Soundguy
Old Timer
- Joined
- Mar 11, 2002
- Messages
- 52,238
- Location
- Central florida
- Tractor
- RK 55HC,ym1700, NH7610S, Ford 8N, 2N, NAA, 660, 850 x2, 541, 950, 941D, 951, 2000, 3000, 4000, 4600, 5000, 740, IH 'C' 'H', CUB, John Deere 'B', allis 'G', case VAC
I just connected my multimeter to the positive battery terminal and positive connection on the glow plug and my meter read -13.49V (see picture at address below).
http://img.photobucket.com/albums/v347/kawiracer/Tractorvoltagereading_zpsce2ff547.jpg
When I place my negative lead on the negative terminal of the battery and the positive terminal on the positive connection for the glow plug, I get no voltage until I turn the key to the "heat glow plugs" position, and then I get a reading of only 10.96 to 11 volts. Perhapps that isn't enough to warm the plugs? Would that make more sense?
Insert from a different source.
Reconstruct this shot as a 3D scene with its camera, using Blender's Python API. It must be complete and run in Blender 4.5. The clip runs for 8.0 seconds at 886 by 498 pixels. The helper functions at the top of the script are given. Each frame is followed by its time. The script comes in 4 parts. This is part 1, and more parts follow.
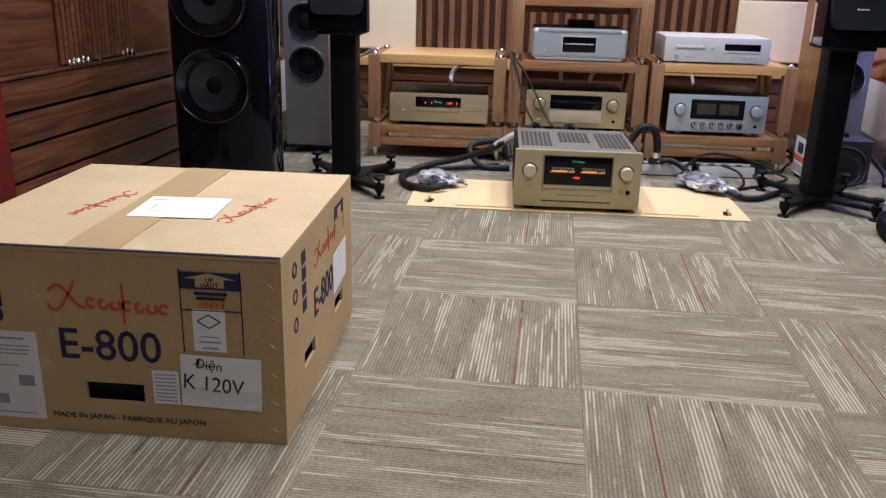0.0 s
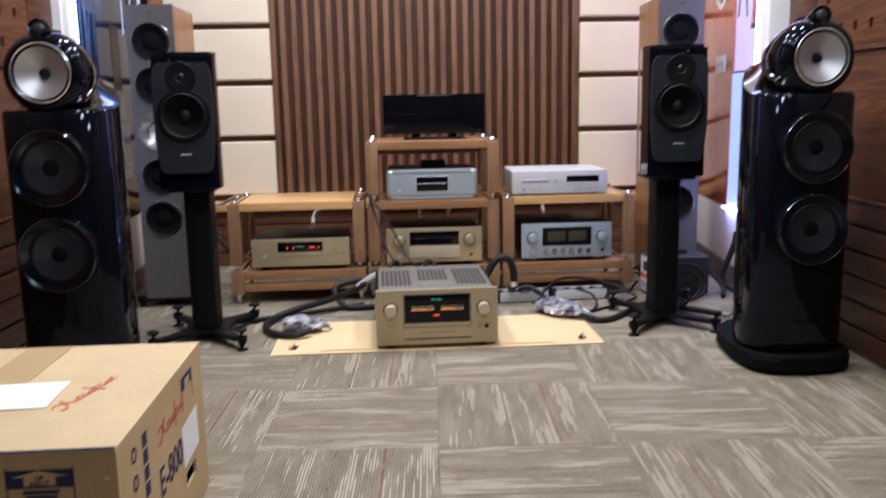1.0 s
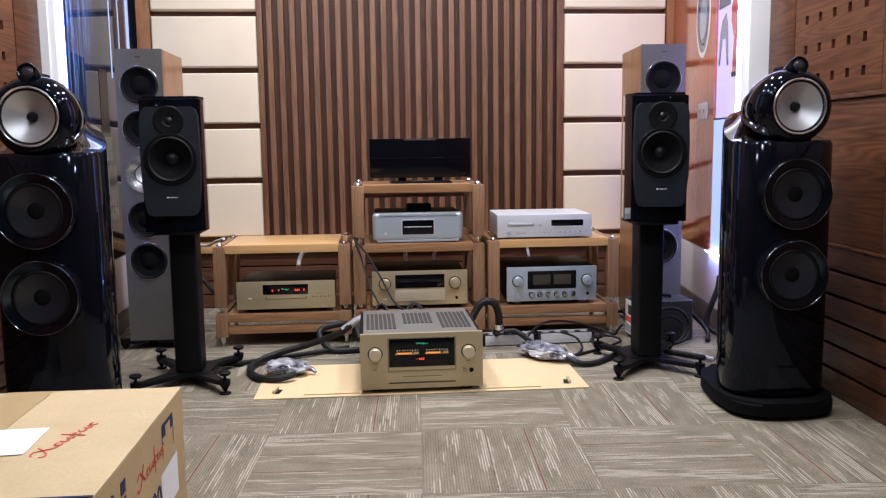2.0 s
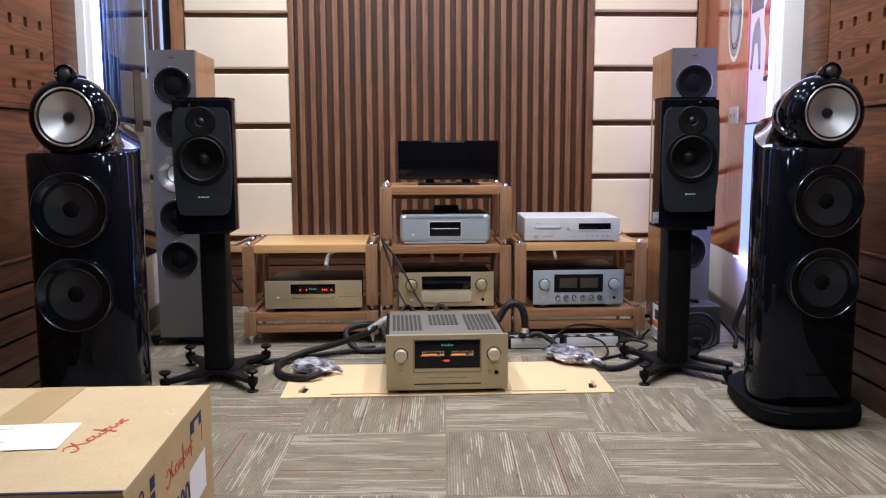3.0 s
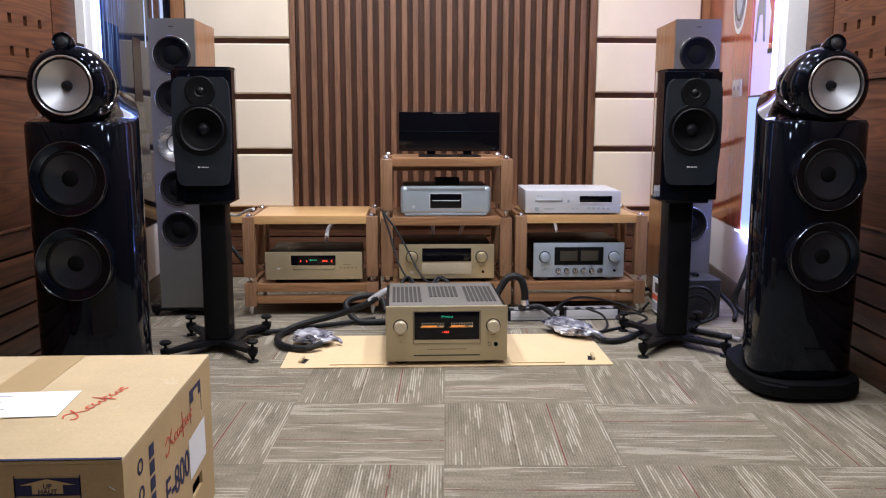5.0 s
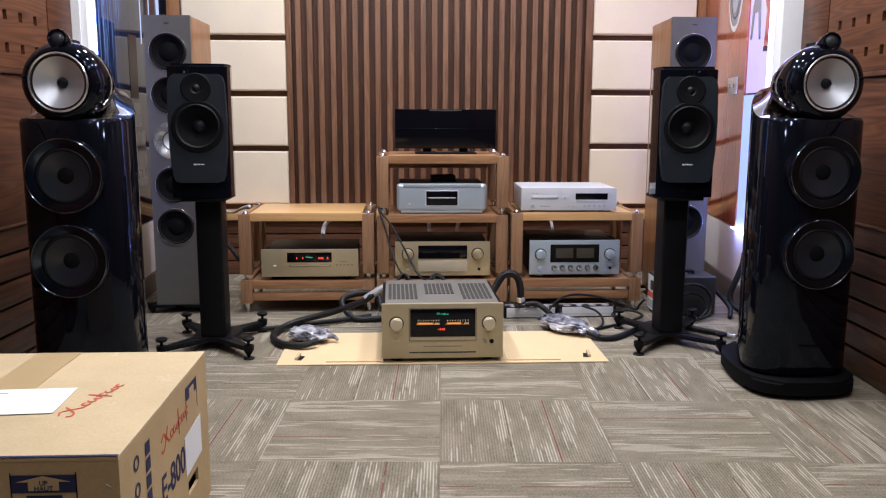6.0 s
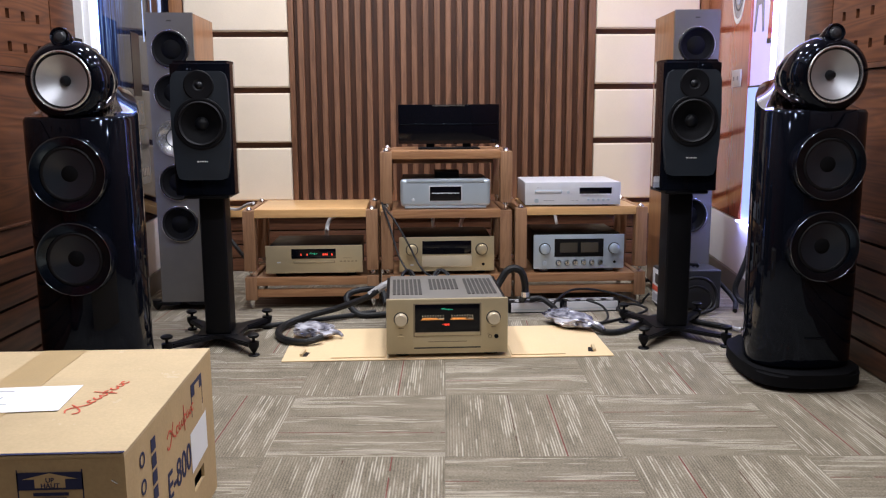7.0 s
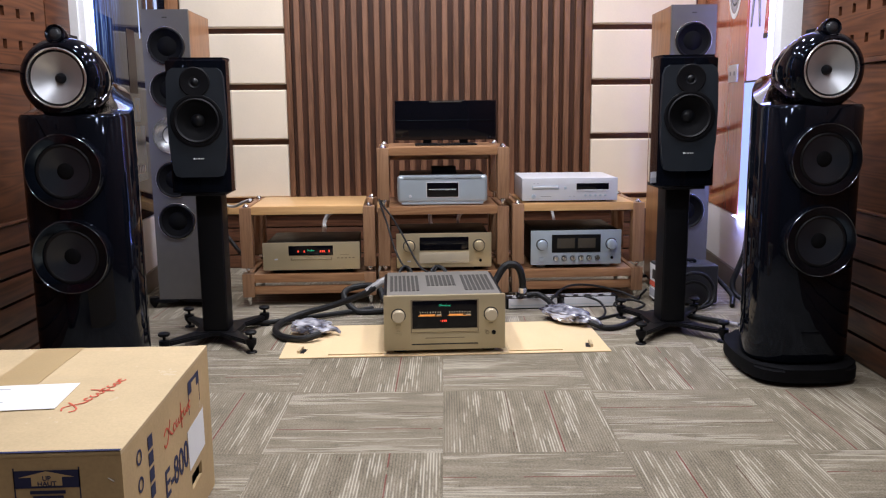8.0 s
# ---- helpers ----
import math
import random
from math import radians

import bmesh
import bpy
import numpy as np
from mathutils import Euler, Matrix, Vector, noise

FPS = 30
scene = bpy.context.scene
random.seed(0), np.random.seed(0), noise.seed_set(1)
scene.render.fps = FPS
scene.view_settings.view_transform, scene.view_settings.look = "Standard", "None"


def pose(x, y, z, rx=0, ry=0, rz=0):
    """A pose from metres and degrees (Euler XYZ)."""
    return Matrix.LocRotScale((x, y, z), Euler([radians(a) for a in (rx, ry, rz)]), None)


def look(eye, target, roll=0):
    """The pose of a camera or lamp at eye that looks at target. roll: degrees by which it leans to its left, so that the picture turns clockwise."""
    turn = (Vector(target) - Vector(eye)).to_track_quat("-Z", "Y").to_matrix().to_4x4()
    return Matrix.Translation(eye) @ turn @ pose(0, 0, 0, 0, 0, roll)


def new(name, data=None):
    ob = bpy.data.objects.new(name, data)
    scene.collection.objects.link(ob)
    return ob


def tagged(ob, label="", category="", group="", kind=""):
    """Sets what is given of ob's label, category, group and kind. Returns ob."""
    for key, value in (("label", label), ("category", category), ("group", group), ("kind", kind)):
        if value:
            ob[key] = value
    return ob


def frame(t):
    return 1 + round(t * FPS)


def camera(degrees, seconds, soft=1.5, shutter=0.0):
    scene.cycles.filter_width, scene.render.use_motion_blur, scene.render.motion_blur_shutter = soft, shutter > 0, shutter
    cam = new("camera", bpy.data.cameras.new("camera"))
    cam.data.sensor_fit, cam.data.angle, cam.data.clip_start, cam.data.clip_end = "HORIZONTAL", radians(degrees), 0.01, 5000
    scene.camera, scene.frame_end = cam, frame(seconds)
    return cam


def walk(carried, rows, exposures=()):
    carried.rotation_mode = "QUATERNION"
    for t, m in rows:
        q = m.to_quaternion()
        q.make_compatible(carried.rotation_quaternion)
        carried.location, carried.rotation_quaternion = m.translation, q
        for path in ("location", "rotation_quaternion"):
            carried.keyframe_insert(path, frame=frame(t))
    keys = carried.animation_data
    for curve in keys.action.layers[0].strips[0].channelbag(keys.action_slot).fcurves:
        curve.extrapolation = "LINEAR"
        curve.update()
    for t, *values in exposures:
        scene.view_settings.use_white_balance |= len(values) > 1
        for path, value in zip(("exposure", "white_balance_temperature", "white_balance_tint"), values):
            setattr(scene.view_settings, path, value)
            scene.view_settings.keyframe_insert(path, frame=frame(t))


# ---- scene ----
cam = camera(56.3, 8.0, soft=1.2, shutter=0.5)
PATH = [
    (0, (-0.263, -3.02, 0.839), (-0.406, -1.127, 0.209), 1.5),
    (0.1, (-0.260, -3.023, 0.846), (-0.404, -1.13, 0.202), 1.4),
    (0.2, (-0.257, -3.026, 0.846), (-0.396, -1.13, 0.204), 1.4),
    (0.3, (-0.250, -3.033, 0.855), (-0.381, -1.13, 0.231), 1.2),
    (0.4, (-0.240, -3.043, 0.870), (-0.350, -1.13, 0.285), 0.9),
    (0.5, (-0.23, -3.053, 0.883), (-0.309, -1.13, 0.338), 0.7),
    (0.7, (-0.204, -3.047, 0.894), (-0.196, -1.1, 0.443), -0.3),
    (1, (-0.172, -3.048, 0.928), (-0.044, -1.082, 0.581), -1.1),
    (1.5, (-0.165, -3.051, 0.938), (0.014, -1.075, 0.686), -0.9),
    (3, (-0.164, -3.069, 0.95), (-0.068, -1.087, 0.701), -0.2),
    (3.5, (-0.161, -3.069, 0.953), (-0.074, -1.087, 0.702), -0.2),
    (4, (-0.162, -3.069, 0.945), (-0.078, -1.089, 0.677), 0.1),
    (4.5, (-0.159, -3.065, 0.945), (-0.073, -1.089, 0.648), 0.1),
    (6, (-0.156, -3.07, 0.947), (-0.056, -1.098, 0.626), 0.2),
    (6.5, (-0.155, -3.07, 0.946), (-0.064, -1.098, 0.625), -0.0),
    (7, (-0.154, -3.069, 0.945), (-0.065, -1.099, 0.614), -0.3),
    (7.5, (-0.151, -3.07, 0.945), (-0.06, -1.101, 0.603), -0.5),
    (8, (-0.151, -3.068, 0.945), (-0.057, -1.1, 0.605), -0.5),
]
walk(cam, [(t, look(eye, target, roll)) for t, eye, target, roll in PATH])

# ---- light ----
world = bpy.data.worlds.new("world")
scene.world = world
world.use_nodes = True
world.node_tree.nodes["Background"].inputs[0].default_value = (0.8, 0.85, 1.0, 1)
world.node_tree.nodes["Background"].inputs[1].default_value = 0.05


def area_lamp(m, sx, sy, watts, colour):
    d = bpy.data.lights.new("lamp", "AREA")
    d.shape, d.size, d.size_y, d.energy, d.color = "RECTANGLE", sx, sy, watts, colour
    o = new("lamp", d)
    o.matrix_world = m
    return o


LAMP_COLOUR = (0.93, 0.955, 1.03)
CEILING = 2.75
DOWNLIGHTS = [(x, y) for y in (-2.9, -1.7, -0.2, 1.0) for x in (-0.72, 0.06, 0.86)]
for lx, ly in DOWNLIGHTS:
    area_lamp(pose(lx, ly, CEILING - 0.03), 0.16, 0.16, (18.5 if lx < -0.5 else 17 if lx < 0.5 else 11) if ly > 0 else 23 if ly > -1 else 13 if ly > -2 else 5, LAMP_COLOUR)


# ---- materials ----
def nodes_of(name):
    m = bpy.data.materials.new(name)
    m.use_nodes = True
    nt = m.node_tree
    return m, nt, nt.nodes["Principled BSDF"]


def node(nt, kind, **values):
    n = nt.nodes.new(kind)
    for k, v in values.items():
        if k in n.inputs:
            n.inputs[k].default_value = v
    return n


def ramp(nt, fac, stops):
    r = nt.nodes.new("ShaderNodeValToRGB")
    while len(r.color_ramp.elements) < len(stops):
        r.color_ramp.elements.new(0.5)
    for e, (p, c) in zip(r.color_ramp.elements, stops):
        e.position, e.color = p, (*c, 1)
    nt.links.new(fac, r.inputs[0])
    return r.outputs[0]


def maths(nt, op, a, b=None):
    n = nt.nodes.new("ShaderNodeMath")
    n.operation = op
    for i, v in enumerate((a, b)):
        if v is None:
            continue
        if isinstance(v, (int, float)):
            n.inputs[i].default_value = v
        else:
            nt.links.new(v, n.inputs[i])
    return n.outputs[0]


def coords(nt, scale=(1, 1, 1), random_shift=True):
    tc = nt.nodes.new("ShaderNodeTexCoord")
    mp = nt.nodes.new("ShaderNodeMapping")
    mp.inputs["Scale"].default_value = scale
    nt.links.new(tc.outputs["Object"], mp.inputs[0])
    if random_shift:
        oi = nt.nodes.new("ShaderNodeObjectInfo")
        sh = maths(nt, "MULTIPLY", oi.outputs["Random"], 37.0)
        nt.links.new(sh, mp.inputs["Location"])
    return mp.outputs[0]


def bump(nt, bsdf, height, strength, distance=0.002):
    b = node(nt, "ShaderNodeBump", Strength=strength, Distance=distance)
    nt.links.new(height, b.inputs["Height"])
    nt.links.new(b.outputs[0], bsdf.inputs["Normal"])


def plain(name, colour, rough=0.5, metal=0.0, vary=0.12, scale=18.0, relief=0.08, coat=0.0, spec=0.5):
    """A surface with fine grain and broad soft variation."""
    m, nt, bs = nodes_of(name)
    co = coords(nt)
    fine = node(nt, "ShaderNodeTexNoise", Scale=scale * 14, Detail=4.0)
    broad = node(nt, "ShaderNodeTexNoise", Scale=scale * 0.35, Detail=3.0)
    nt.links.new(co, fine.inputs["Vector"])
    nt.links.new(co, broad.inputs["Vector"])
    mixed = maths(nt, "ADD", maths(nt, "MULTIPLY", fine.outputs[0], 0.4), maths(nt, "MULTIPLY", broad.outputs[0], 0.6))
    lo = tuple(c * (1 - vary) for c in colour)
    hi = tuple(min(1, c * (1 + vary)) for c in colour)
    nt.links.new(ramp(nt, mixed, [(0.3, lo), (0.7, hi)]), bs.inputs["Base Color"])
    r = maths(nt, "ADD", maths(nt, "MULTIPLY", broad.outputs[0], 0.18 * min(1, rough * 2)), rough - 0.09 * min(1, rough * 2))
    nt.links.new(r, bs.inputs["Roughness"])
    bs.inputs["Metallic"].default_value = metal
    bs.inputs["Coat Weight"].default_value = coat
    bs.inputs["Coat Roughness"].default_value = 0.04
    bs.inputs["Specular IOR Level"].default_value = spec
    if relief:
        bump(nt, bs, fine.outputs[0], relief)
    return m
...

I know that the engine is a little tired (about 1100 hours), but I'm hoping I'm not fighting an engine with low compression.
Thanks everyone!
it's exactly what I expect to see. that glow plug is a very low ohm, high current laod.
if you say battery volts there with key on.. i'd say the plug was OPEN.. but that voltage drop is entirely normal.. resistors have a voltage drop across them.. that glow plug is a resistor. ( heating element ).